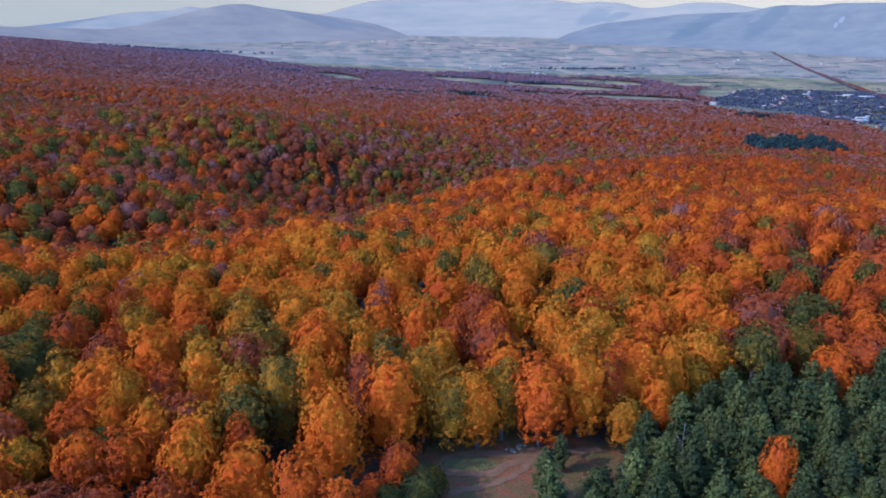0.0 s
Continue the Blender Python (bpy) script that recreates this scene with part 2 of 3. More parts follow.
def distance_material(name, low, high, glow, strength, stretch, fields=False, woods=(), wood=(0.078, 0.082, 0.066), pits=()):
    """Far land: soft strips of two colours, haze put into the pale colours and a faint emission, and patches of other
    cover: x, y, half-lengths.
    """
    m, nt, bsdf = material(name)
    geo = nt.nodes.new("ShaderNodeNewGeometry")
    s = nt.nodes.new("ShaderNodeVectorMath")
    s.operation = "MULTIPLY"
    s.inputs[1].default_value = stretch
    nt.links.new(geo.outputs["Position"], s.inputs[0])
    n = node(nt, "ShaderNodeTexNoise", Scale=1.0, Detail=7.0, Roughness=0.66)
    nt.links.new(s.outputs[0], n.inputs["Vector"])
    c = ramp(nt, [(0.36, low), (0.5, tuple((a + b) / 2 for a, b in zip(low, high))), (0.64, high)])
    nt.links.new(n.outputs["Fac"], c.inputs["Fac"])
    colour = c.outputs["Color"]
    if fields:
        plots = field_colours(nt, geo.outputs["Position"], FAR_PLOTS, (0.014, 0.0075, 0.0), (0.005, 0.014, 0.0))
        colour = mixed(nt, "MIX", 0.65, colour, plots)
    for x, y, rx, ry in (*woods, *pits):
        off = nt.nodes.new("ShaderNodeVectorMath")
        off.operation = "SUBTRACT"
        off.inputs[1].default_value = (x, y, 0)
        nt.links.new(geo.outputs["Position"], off.inputs[0])
        size = nt.nodes.new("ShaderNodeVectorMath")
        size.operation = "MULTIPLY"
        size.inputs[1].default_value = (1 / rx, 1 / ry, 0)
        nt.links.new(off.outputs[0], size.inputs[0])
        length = nt.nodes.new("ShaderNodeVectorMath")
        length.operation = "LENGTH"
        nt.links.new(size.outputs[0], length.inputs[0])
        ragged = maths(nt, "ADD", length.outputs["Value"], maths(nt, "MULTIPLY", maths(nt, "SUBTRACT", n.outputs["Fac"], 0.5), 1.6))
        inside = ramp(nt, [(0.40, (0.5, 0.5, 0.5)), (0.62, (0, 0, 0))])
        nt.links.new(maths(nt, "MULTIPLY", ragged, 0.5), inside.inputs["Fac"])
        colour = mixed(nt, "MIX", inside.outputs["Color"], colour, (0.24, 0.185, 0.12) if (x, y, rx, ry) in pits else wood)
    nt.links.new(colour, bsdf.inputs["Base Color"])
    bsdf.inputs["Roughness"].default_value = 1.0
    bsdf.inputs["Specular IOR Level"].default_value = 0.0
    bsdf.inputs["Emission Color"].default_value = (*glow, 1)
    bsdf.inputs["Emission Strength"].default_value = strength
    return m


FAR_RIDGE = [
    (-2980, 57), (-2550, 95), (-2220, 134), (-2030, 164), (-1890, 173), (-1710, 179), (-1620, 205), (-1510, 191), (-1240, 169), (-960, 133), (-740, 159),
    (-590, 199), (-450, 232), (-230, 244), (130, 255), (490, 250), (700, 235), (850, 214), (990, 223), (1140, 215), (1250, 184), (1360, 183), (1570, 216), (1790, 214), (1980, 182), (2310, 153), (3190, 140),
]
WEST_HILL = [
    (-2720, 105), (-2530, 97), (-2330, 93), (-2100, 85), (-1940, 81), (-1770, 105), (-1640, 135), (-1430, 184), (-1270, 217), (-1130, 220), (-1040, 200),
    (-810, 171), (-550, 135), (-380, 102), (-220, 50), (-20, 6), (150, -20), (300, -70),
]
EAST_HILL = [(360, -70), (500, -20), (640, 21), (900, 101), (1270, 143), (1360, 155), (1560, 160), (1760, 165), (1920, 201), (2020, 203), (2150, 199), (2280, 214), (2640, 215), (2880, 213)]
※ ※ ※
*Prompt*: Exclude the pictures. Write out the remaining data exactly.

*Problem solution*:
0.0 s
Continue the Blender Python (bpy) script that recreates this scene with part 2 of 3. More parts follow.
def distance_material(name, low, high, glow, strength, stretch, fields=False, woods=(), wood=(0.078, 0.082, 0.066), pits=()):
    """Far land: soft strips of two colours, haze put into the pale colours and a faint emission, and patches of other
    cover: x, y, half-lengths.
    """
    m, nt, bsdf = material(name)
    geo = nt.nodes.new("ShaderNodeNewGeometry")
    s = nt.nodes.new("ShaderNodeVectorMath")
    s.operation = "MULTIPLY"
    s.inputs[1].default_value = stretch
    nt.links.new(geo.outputs["Position"], s.inputs[0])
    n = node(nt, "ShaderNodeTexNoise", Scale=1.0, Detail=7.0, Roughness=0.66)
    nt.links.new(s.outputs[0], n.inputs["Vector"])
    c = ramp(nt, [(0.36, low), (0.5, tuple((a + b) / 2 for a, b in zip(low, high))), (0.64, high)])
    nt.links.new(n.outputs["Fac"], c.inputs["Fac"])
    colour = c.outputs["Color"]
    if fields:
        plots = field_colours(nt, geo.outputs["Position"], FAR_PLOTS, (0.014, 0.0075, 0.0), (0.005, 0.014, 0.0))
        colour = mixed(nt, "MIX", 0.65, colour, plots)
    for x, y, rx, ry in (*woods, *pits):
        off = nt.nodes.new("ShaderNodeVectorMath")
        off.operation = "SUBTRACT"
        off.inputs[1].default_value = (x, y, 0)
        nt.links.new(geo.outputs["Position"], off.inputs[0])
        size = nt.nodes.new("ShaderNodeVectorMath")
        size.operation = "MULTIPLY"
        size.inputs[1].default_value = (1 / rx, 1 / ry, 0)
        nt.links.new(off.outputs[0], size.inputs[0])
        length = nt.nodes.new("ShaderNodeVectorMath")
        length.operation = "LENGTH"
        nt.links.new(size.outputs[0], length.inputs[0])
        ragged = maths(nt, "ADD", length.outputs["Value"], maths(nt, "MULTIPLY", maths(nt, "SUBTRACT", n.outputs["Fac"], 0.5), 1.6))
        inside = ramp(nt, [(0.40, (0.5, 0.5, 0.5)), (0.62, (0, 0, 0))])
        nt.links.new(maths(nt, "MULTIPLY", ragged, 0.5), inside.inputs["Fac"])
        colour = mixed(nt, "MIX", inside.outputs["Color"], colour, (0.24, 0.185, 0.12) if (x, y, rx, ry) in pits else wood)
    nt.links.new(colour, bsdf.inputs["Base Color"])
    bsdf.inputs["Roughness"].default_value = 1.0
    bsdf.inputs["Specular IOR Level"].default_value = 0.0
    bsdf.inputs["Emission Color"].default_value = (*glow, 1)
    bsdf.inputs["Emission Strength"].default_value = strength
    return m


FAR_RIDGE = [
    (-2980, 57), (-2550, 95), (-2220, 134), (-2030, 164), (-1890, 173), (-1710, 179), (-1620, 205), (-1510, 191), (-1240, 169), (-960, 133), (-740, 159),
    (-590, 199), (-450, 232), (-230, 244), (130, 255), (490, 250), (700, 235), (850, 214), (990, 223), (1140, 215), (1250, 184), (1360, 183), (1570, 216), (1790, 214), (1980, 182), (2310, 153), (3190, 140),
]
WEST_HILL = [
    (-2720, 105), (-2530, 97), (-2330, 93), (-2100, 85), (-1940, 81), (-1770, 105), (-1640, 135), (-1430, 184), (-1270, 217), (-1130, 220), (-1040, 200),
    (-810, 171), (-550, 135), (-380, 102), (-220, 50), (-20, 6), (150, -20), (300, -70),
]
EAST_HILL = [(360, -70), (500, -20), (640, 21), (900, 101), (1270, 143), (1360, 155), (1560, 160), (1760, 165), (1920, 201), (2020, 203), (2150, 199), (2280, 214), (2640, 215), (2880, 213)]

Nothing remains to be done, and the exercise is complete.